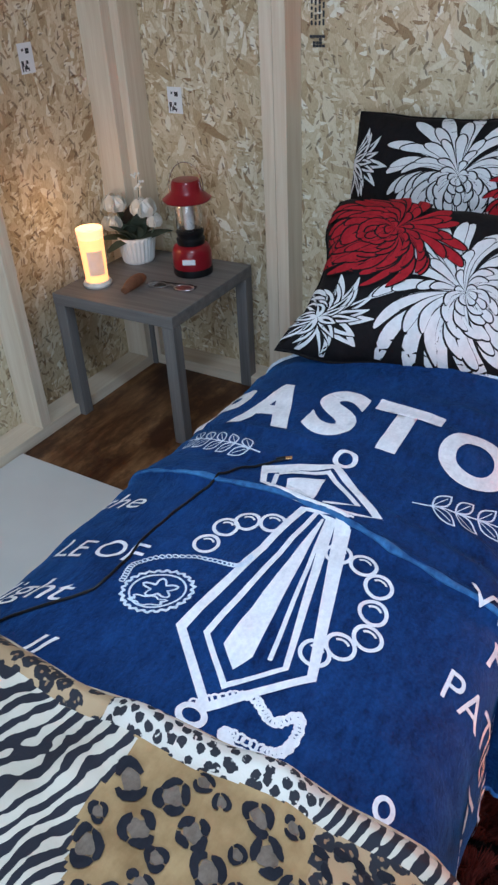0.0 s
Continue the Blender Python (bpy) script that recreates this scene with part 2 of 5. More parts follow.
def zebra_material():
    """Black stripes that taper, fork and break, turning steep toward one side."""
    g = Graph("zebra_print", 0.85)
    c = g.coords((1, 1, 1), (0, 0, 0), "UV")
    sep = g.node("SeparateXYZ")
    g.link(c, sep.inputs[0])
    u, v = sep.outputs[0], sep.outputs[1]
    bow = g.math("MULTIPLY", g.math("POWER", g.math("MAXIMUM", g.math("ADD", u, 0.16), 0.0), 1.6), 2.4)
    slow = g.math("MULTIPLY", g.math("SUBTRACT", g.noise(c, 9, 2), 0.5), 0.13)
    p = g.math("ADD", g.math("SUBTRACT", g.math("SUBTRACT", g.math("MULTIPLY", v, 0.80), g.math("MULTIPLY", u, 0.60)), bow), slow)
    wave = g.math("SINE", g.math("MULTIPLY", p, 165.0))
    taper = g.math("MULTIPLY", g.math("SUBTRACT", g.noise(g.coords((12, 22, 1), (0, 0, -0.65), "UV"), 1.5, 2), 0.5), 5.2)
    col = g.ramp(g.math("ADD", g.math("MULTIPLY", g.math("ADD", wave, taper), 0.25), 0.5), (0.515, (0.010, 0.011, 0.02)), (0.54, (0.52, 0.48, 0.40)))
    g.bump(g.noise(c, 220, 3), 0.0012, 0.5)
    return g.base(col)


def leopard_material(name, ground, ground2, middle, size, ring=(0.30, 0.50)):
    """Rosettes: a broken dark ring round a greyish middle."""
    g = Graph(name, 0.85)
    c = g.coords((1, 1, 1), (0, 0, 0.3), "UV")
    warp = g.node("TexNoise", Scale=size * 1.6, Detail=2)
    g.link(c, warp.inputs["Vector"])
    add = g.node("VectorMath")
    add.operation = "MULTIPLY_ADD"
    g.link(warp.outputs["Color"], add.inputs[0])
    add.inputs[1].default_value = (0.5 / size,) * 3
    g.link(c, add.inputs[2])
    v = g.node("TexVoronoi", Scale=size, Randomness=0.75)
    v.voronoi_dimensions = "2D"
    g.link(add.outputs[0], v.inputs["Vector"])
    d = g.math("ADD", v.outputs["Distance"], g.math("MULTIPLY", g.math("SUBTRACT", g.noise(c, size * 2.2, 2), 0.5), 0.34))
    field = g.ramp(g.noise(c, 7, 3), (0.35, ground), (0.65, ground2))
    gap = g.ramp(g.noise(c, size * 1.9, 1), (0.30, (0, 0, 0)), (0.36, (1, 1, 1)))
    dark = g.ramp(d, (ring[0] - 0.03, (0, 0, 0)), (ring[0], (1, 1, 1)), (ring[1], (1, 1, 1)), (ring[1] + 0.03, (0, 0, 0)))
    inner = g.ramp(d, (ring[0] - 0.02, (1, 1, 1)), (ring[0], (0, 0, 0)))
    col = g.mix(inner, field, middle)
    col = g.mix(g.mix(1.0, dark, gap, "MULTIPLY"), col, (0.012, 0.013, 0.02))
    g.bump(g.noise(c, 220, 3), 0.0012, 0.5)
    return g.base(col)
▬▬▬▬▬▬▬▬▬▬
### [Problem requirements]
Without the pictures, output the full listing exactly as it stands.

### [Solution to the problem]
0.0 s
Continue the Blender Python (bpy) script that recreates this scene with part 2 of 5. More parts follow.
def zebra_material():
    """Black stripes that taper, fork and break, turning steep toward one side."""
    g = Graph("zebra_print", 0.85)
    c = g.coords((1, 1, 1), (0, 0, 0), "UV")
    sep = g.node("SeparateXYZ")
    g.link(c, sep.inputs[0])
    u, v = sep.outputs[0], sep.outputs[1]
    bow = g.math("MULTIPLY", g.math("POWER", g.math("MAXIMUM", g.math("ADD", u, 0.16), 0.0), 1.6), 2.4)
    slow = g.math("MULTIPLY", g.math("SUBTRACT", g.noise(c, 9, 2), 0.5), 0.13)
    p = g.math("ADD", g.math("SUBTRACT", g.math("SUBTRACT", g.math("MULTIPLY", v, 0.80), g.math("MULTIPLY", u, 0.60)), bow), slow)
    wave = g.math("SINE", g.math("MULTIPLY", p, 165.0))
    taper = g.math("MULTIPLY", g.math("SUBTRACT", g.noise(g.coords((12, 22, 1), (0, 0, -0.65), "UV"), 1.5, 2), 0.5), 5.2)
    col = g.ramp(g.math("ADD", g.math("MULTIPLY", g.math("ADD", wave, taper), 0.25), 0.5), (0.515, (0.010, 0.011, 0.02)), (0.54, (0.52, 0.48, 0.40)))
    g.bump(g.noise(c, 220, 3), 0.0012, 0.5)
    return g.base(col)


def leopard_material(name, ground, ground2, middle, size, ring=(0.30, 0.50)):
    """Rosettes: a broken dark ring round a greyish middle."""
    g = Graph(name, 0.85)
    c = g.coords((1, 1, 1), (0, 0, 0.3), "UV")
    warp = g.node("TexNoise", Scale=size * 1.6, Detail=2)
    g.link(c, warp.inputs["Vector"])
    add = g.node("VectorMath")
    add.operation = "MULTIPLY_ADD"
    g.link(warp.outputs["Color"], add.inputs[0])
    add.inputs[1].default_value = (0.5 / size,) * 3
    g.link(c, add.inputs[2])
    v = g.node("TexVoronoi", Scale=size, Randomness=0.75)
    v.voronoi_dimensions = "2D"
    g.link(add.outputs[0], v.inputs["Vector"])
    d = g.math("ADD", v.outputs["Distance"], g.math("MULTIPLY", g.math("SUBTRACT", g.noise(c, size * 2.2, 2), 0.5), 0.34))
    field = g.ramp(g.noise(c, 7, 3), (0.35, ground), (0.65, ground2))
    gap = g.ramp(g.noise(c, size * 1.9, 1), (0.30, (0, 0, 0)), (0.36, (1, 1, 1)))
    dark = g.ramp(d, (ring[0] - 0.03, (0, 0, 0)), (ring[0], (1, 1, 1)), (ring[1], (1, 1, 1)), (ring[1] + 0.03, (0, 0, 0)))
    inner = g.ramp(d, (ring[0] - 0.02, (1, 1, 1)), (ring[0], (0, 0, 0)))
    col = g.mix(inner, field, middle)
    col = g.mix(g.mix(1.0, dark, gap, "MULTIPLY"), col, (0.012, 0.013, 0.02))
    g.bump(g.noise(c, 220, 3), 0.0012, 0.5)
    return g.base(col)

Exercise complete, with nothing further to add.